Gentile Direttore,
scrivo come infermiere turnista dipendente di una struttura sanitaria siciliana, che ha seguito − negli ultimi mesi − gli accesi dibattiti sulle competenze specialistiche infermieristiche avanzate da IPASVI già contenute nella Relazione programmatica per il 2014 stilata durante l’assemblea ordinaria del Consiglio Nazionale IPASVI del Febbraio 2014.
Come prefazione alla relazione il Presidente IPASVI, dopo una sintesi sulla correlazione tra contesto sociale attuale e sistema sanitario, riferendosi alla professione infermieristica, scrive:
le criticità e le difficoltà sono prevalentemente dovute al mancato reintegro del personale, all'aumento dell'età media degli operatori dedicati all'assistenza, alla lentezza con cui si definiscono e affrontano i cambiamenti nel SSN di cui vi è evidente necessità, dopo oltre 30 anni dalla sua attivazione
Parla poi, per quanto concerne la progettualità della Federazione Nazionale IPASVI, delle famose competenze infermieristiche avanzate, meglio definite anzi come “specialistiche”.
E qui io entro, sinceramente non poco, in confusione e il primo dubbio che mi assale è quello che si creino ulteriori percorsi formativi universitari che continuino a fare da stallo per tutti i laureati infermieri che proprio per i problemi sopraesposti dalla presidente non trovano ancora oggi dignitosa collocazione, a solo esclusivo beneficio delle università.
La seconda riflessione mi porta a valutare lo stato attuale delle cose e cioè: come mettere la persona giusta al posto giusto che a mio avviso non è problema da poco.
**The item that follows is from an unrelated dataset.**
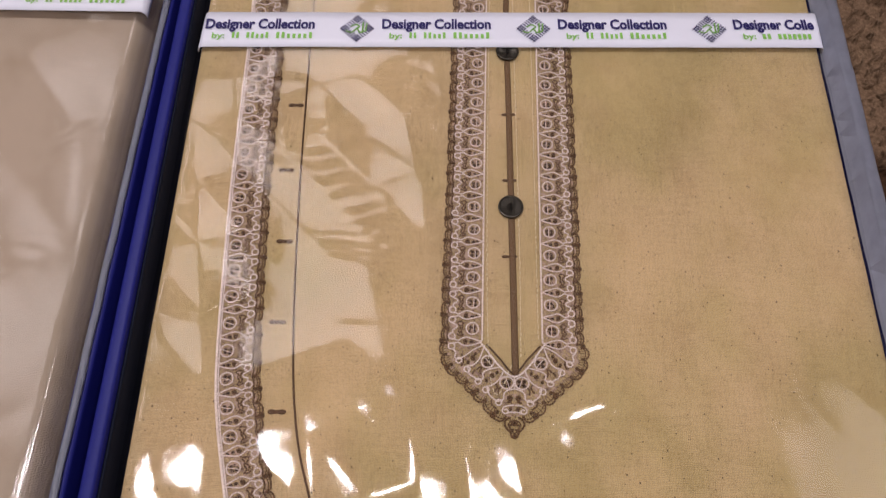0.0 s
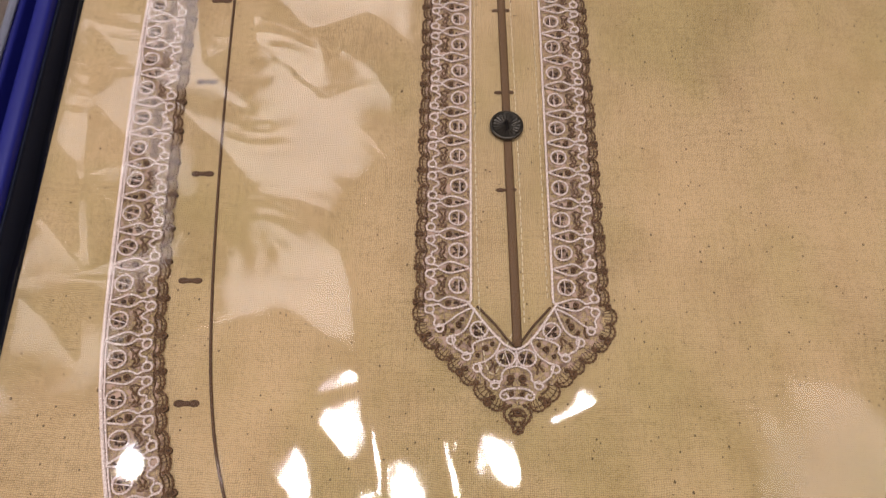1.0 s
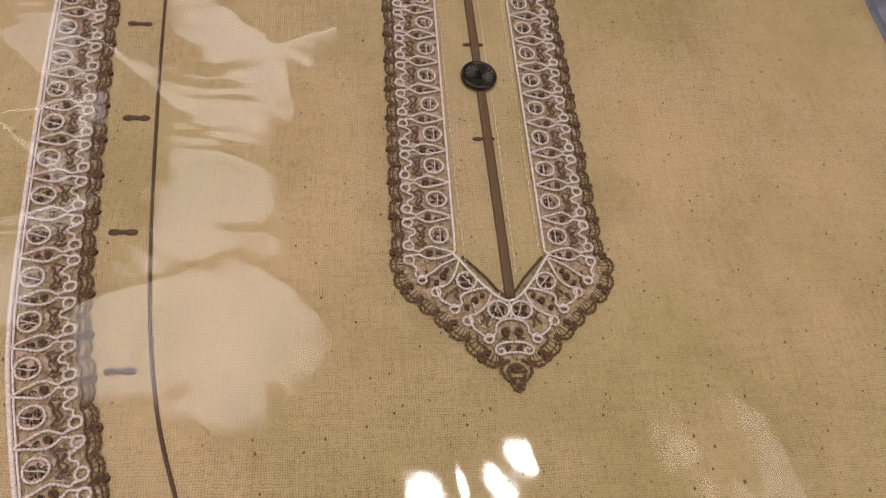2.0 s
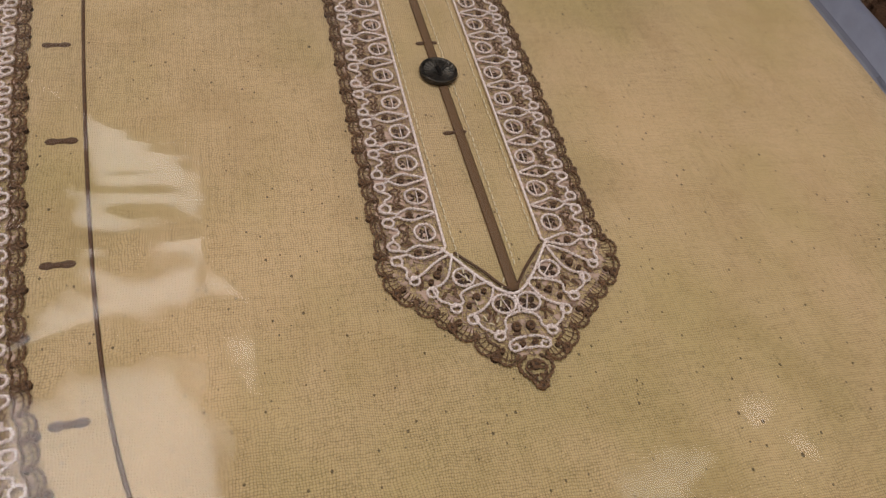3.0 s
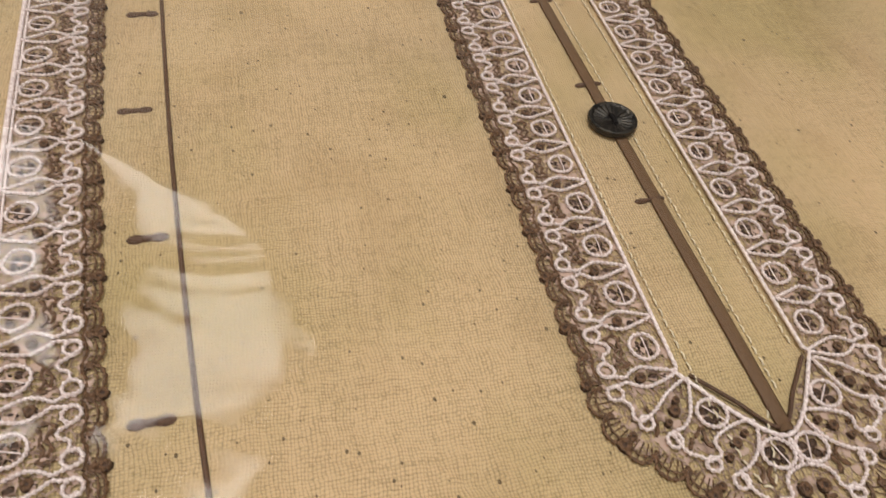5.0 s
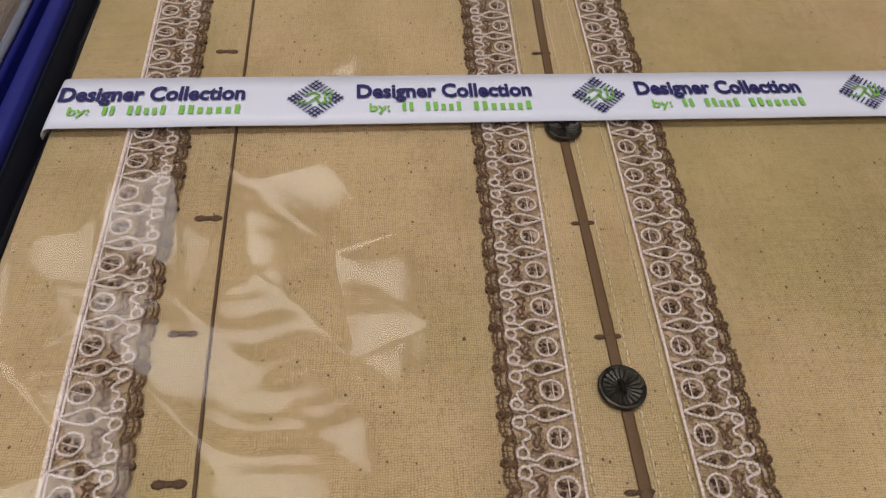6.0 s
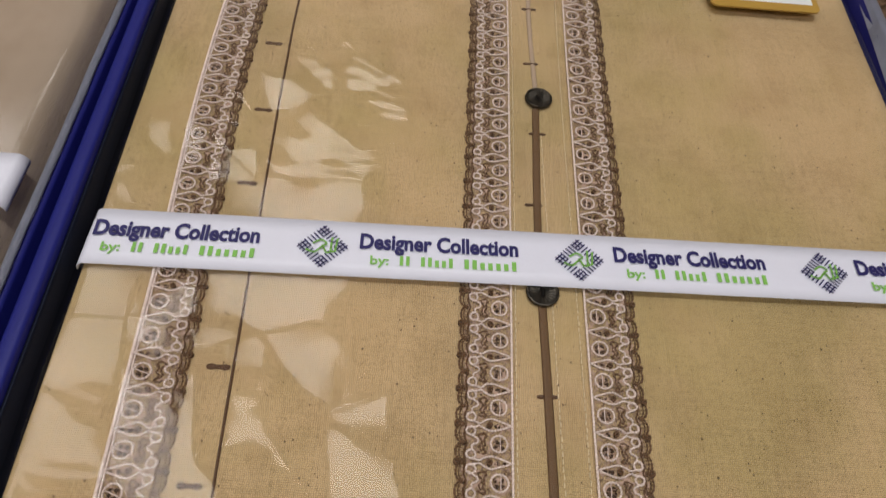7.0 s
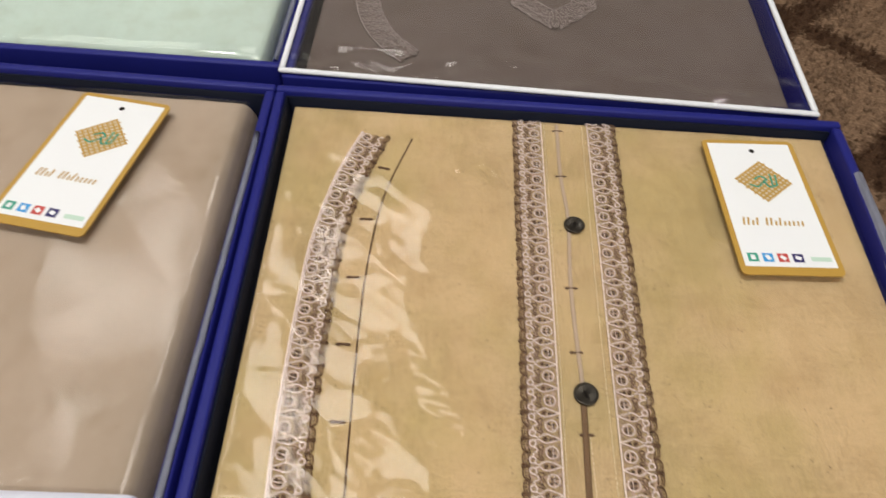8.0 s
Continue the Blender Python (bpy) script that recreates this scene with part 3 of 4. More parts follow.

Raramente mi è successo difatti di vedere un infermiere legale far parte del comitato etico o della commissione rischio clinico di una azienda, di vedere un laureato magistrale spendere il proprio titolo o un collega con master in area critica lavorare in una rianimazione.
Piuttosto mi succede di vedere il contrario e cioè: infermieri generali lavorare nei reparti pediatrici, infermieri con laurea magistrale e formazione personale di tutto rispetto lavorare come ferristi in sala operatoria, infermieri senza alcuna formazione specifica essere chiamati a coprire le carenze di personale nei reparti che richiedono invece “competenze specifiche”. E alla fine della fiera, infermieri che rivestono anche il ruolo di operatori socio sanitari per mancanza degli stessi.
Per non scendere nello specifico della sanità privata dove il riconoscimento delle “competenze” è pura utopia e dove ancora oggi tutti possono fare tutto.
Con questo voglio dire che a volte le aspettative devono fare i conti con la realtà, cara Presidente Silvestro. Creare degli “specialisti” per dare dignità alla professione vuol dire in primo luogo garantire alla fine di un percorso formativo il corretto inserimento e il corretto riconoscimento economico contrattuale. Al contrario sarebbe INDIGNITOSO. E questo presupposto sembra proprio non esserci al momento, dato che si paventa uno sciopero generale per mancanza di adeguamento contrattuale della categoria previsto fino al 2015 almeno.
Forse sarebbe il caso di adottare il procedimento inverso facendo un ragionamento deduttivo.
A dirla tutta sembra piuttosto che la Federazione IPASVI si sia resa conto di aver perso valore agli occhi degli infermieri e che stia cercando nella storia delle “competenze specialistiche” solo un sistema di rifidelizzazione degli iscritti. Non posso difatti condividere le sollecitazioni, della Presidente Ipasvi fatte nel corso di una intervista alle categorie sindacali quasi ritenute responsabili della attuale penosa condizione economica della categoria infermieristica. Questo è un rimbalzo di palla.
Il problema è sicuramente anche sindacale – e in particolare il Nursind, sindacato di categoria, si è attivato con veemenza dichiarando un percorso diretto allo sciopero generale – ma è prima di tutto una responsabilità diretta dell’IPASVI in quanto “lo Stato delega alla Federazione IPASVI la funzione, a livello nazionale, di tutela e rappresentanza della professione infermieristica degli iscritti ….” E non mi pare che in questa gran confusione si intraveda alcuna forma di tutela professionale.
Per quanto riguarda la rappresentanza poi, grazie mille ma preferiamo fare da soli.